Elizabeth Farm Reserve is a heritage-listed public reserve on former farmland associated with Elizabeth Farm in Sydney, Australia. It is located off Arthur Street in the suburb of Rosehill, New South Wales. The property is owned by Parramatta City Council. It was added to the New South Wales State Heritage Register on 2 April 1999.

== History ==

The reserve adjoins the Elizabeth Farm museum and is now public parkland. It is bounded by Arthur Street, Alice Street, Alfred Street and Clay Cliff Creek.
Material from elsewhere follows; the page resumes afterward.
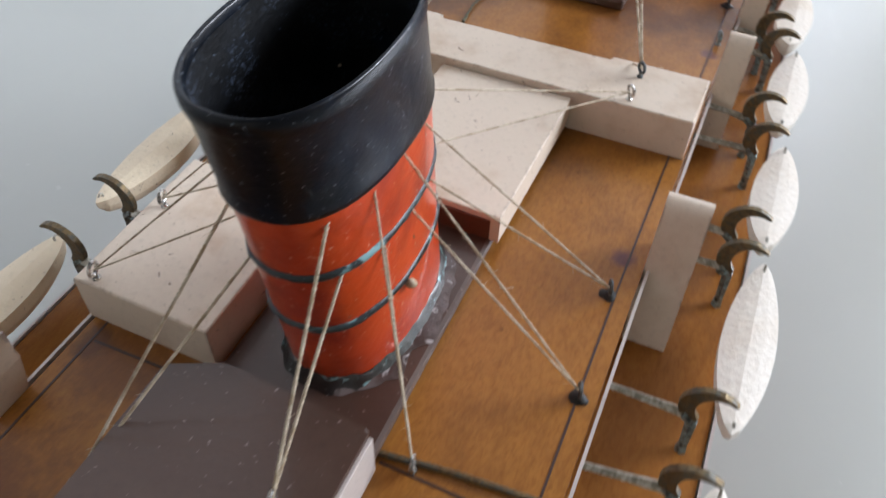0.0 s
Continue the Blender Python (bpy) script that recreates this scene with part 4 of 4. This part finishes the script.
# ---------------------------------------------------------------- lifeboats and davits
def lifeboat(x0, x1, y, half, z, group="lifeboats", tan=False):
    """Solid carved boat, pointed at both ends, its cover cambered."""
    label = "wooden lifeboat painted in shaded tan, with a pointed bow and stern" if tan else "white painted wooden lifeboat with a pointed bow and stern"
    ob = thing("lifeboat", label, "lifeboat", group, at=((x0 + x1) / 2, y, z))
    L = x1 - x0
    own = bmesh.new()
    n, m = 22, 10
    rows = []
    for i in range(n + 1):
        t = i / n
        f = math.sin(math.pi * t) ** 0.62 if 0 < t < 1 else 0.0
        f = max(f, 0.035)
        sheer = 0.0012 * (2 * t - 1) ** 2
        row = []
        for k in range(m):
            a = math.pi * k / (m - 1)
            yv = -half * f * math.cos(a)
            zv = sheer - (0.0098 * f ** 0.45) * math.sin(a) ** 0.75
            row.append(own.verts.new((-L / 2 + L * t, yv, zv)))
        rows.append(row)
    tops = []
    for i, row in enumerate(rows):
        c = (row[0].co + row[-1].co) / 2
        f = abs(row[0].co.y) / half
        tops.append([own.verts.new((row[0].co.x, row[0].co.y * 0.5, row[0].co.z + 0.0007 * f)), own.verts.new((c.x, 0, c.z + 0.0011 * f)), own.verts.new((row[0].co.x, row[-1].co.y * 0.5, row[0].co.z + 0.0007 * f))])
    for i in range(n):
        a, b = rows[i], rows[i + 1]
        for k in range(m - 1):
            own.faces.new((a[k], b[k], b[k + 1], a[k + 1]))
        ta, tb = [a[0]] + tops[i] + [a[-1]], [b[0]] + tops[i + 1] + [b[-1]]
        for k in range(4):
            own.faces.new((ta[k], ta[k + 1], tb[k + 1], tb[k]))
    for r, tp in ((rows[0], tops[0]), (rows[-1], tops[-1])):
        try:
            own.faces.new([r[0]] + tp + [r[-1]] + r[-2:0:-1])
        except ValueError:
            pass
    part("boat", own, M_BOAT_TAN if tan else M_BOAT, ob)
    for e in (-1, 1):
        part("boat_hook", sweep([(e * (L / 2 - 0.0030), 0, 0.0008), (e * (L / 2 - 0.0030), 0, 0.0022), (e * (L / 2 - 0.0022), 0, 0.0027), (e * (L / 2 - 0.0014), 0, 0.0020)], 0.00035, 6), M_TIN, ob, "small bent wire hook")
    return ob


def davit(x, s, y_tip, lean=0.0025):
    """Square wire arm with a flat crescent hook and a leg down to the lower deck."""
    ob = thing("davit", "bent brass davit arm with a crescent hook on a thin rod", "davit", "davits", at=(x, s * 0.062, -0.004))
    k = Matrix.Translation((-x, -s * 0.062, 0.004))
    bm = sweep([(x, s * 0.0612, -0.0018), (x + lean * 0.5, s * 0.0700, -0.0030), (x + lean, s * (y_tip - 0.0050), -0.0042)], [0.0010, 0.0011, 0.0015], 4)
    bm.transform(k)
    part("arm", bm, M_TIN, ob, "dull square rod")
    # crescent
    bm = bmesh.new()
    outer, inner = [], []
    cy, cz = y_tip + 0.0005, 0.0002
    for i in range(13):
        a = radians(250 - 205 * i / 12)
        wdt = 0.0036 * math.sin(math.pi * (0.22 + 0.76 * i / 12)) + 0.0004
        outer.append((s * (cy + 0.0072 * math.cos(a)), cz + 0.0074 * math.sin(a)))
        inner.append((s * (cy + (0.0072 - wdt) * math.cos(a)), cz + (0.0074 - wdt) * math.sin(a)))
    pts = outer + inner[::-1]
    va = [bm.verts.new((x + lean - 0.0008, y, z)) for y, z in pts]
    vb = [bm.verts.new((x + lean + 0.0008, y, z)) for y, z in pts]
    n = len(outer)
    m = len(pts)
    for i in range(n - 1):
        bm.faces.new((va[i], va[i + 1], va[m - 2 - i], va[m - 1 - i]))
        bm.faces.new((vb[m - 1 - i], vb[m - 2 - i], vb[i + 1], vb[i]))
    for i in range(m):
        bm.faces.new((va[i], vb[i], vb[(i + 1) % m], va[(i + 1) % m]))
    bm.transform(k)
    part("crescent", bm, M_BRASS, ob, "flat tarnished brass crescent")
    bm = sweep([(x + lean, s * (y_tip - 0.0050), -0.0038), (x + lean, s * (y_tip - 0.0022), -0.0062), (x + lean, s * (y_tip - 0.0016), LOW_Z + 0.0030), (x + lean, s * (y_tip - 0.0016), LOW_Z - 0.0002)], [0.0014, 0.0016, 0.0012, 0.0016], 6)
    bm.transform(k)
    part("leg", bm, M_VERD, ob, "green corroded leg")
    return ob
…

A Permanent Conservation Order was made over the site on 25 November 1983.

== Heritage listing ==
Elizabeth Farm is associated with major figures who were prominent in the 19th century development of the colony, including John and Elizabeth Macarthur, and the Swann family in the 20th century. There is a large surviving collection of documentary evidence connected to the house, which contains part of the oldest surviving European construction in Australia. The garden contains some of the earliest European plantings in Australia. It is an example of early colonial architecture and early agricultural experiments.

The property forms the core of a major historic farm estate which was highly influential in the development of the wool industry in Australia, the introduction and acclimatisation of plants and economic crops such as olives and vines. By its size, location and history of subdivision the property was influential on the development of the town of Parramatta.

The property is also significant in the history of conservation in NSW, being the first to be preserved by direct acquisition by the State Government, and the second property to have a permanent conservation order placed over it under the Heritage Act 1977.

Elizabeth Farm Reserve was listed on the New South Wales State Heritage Register on 2 April 1999.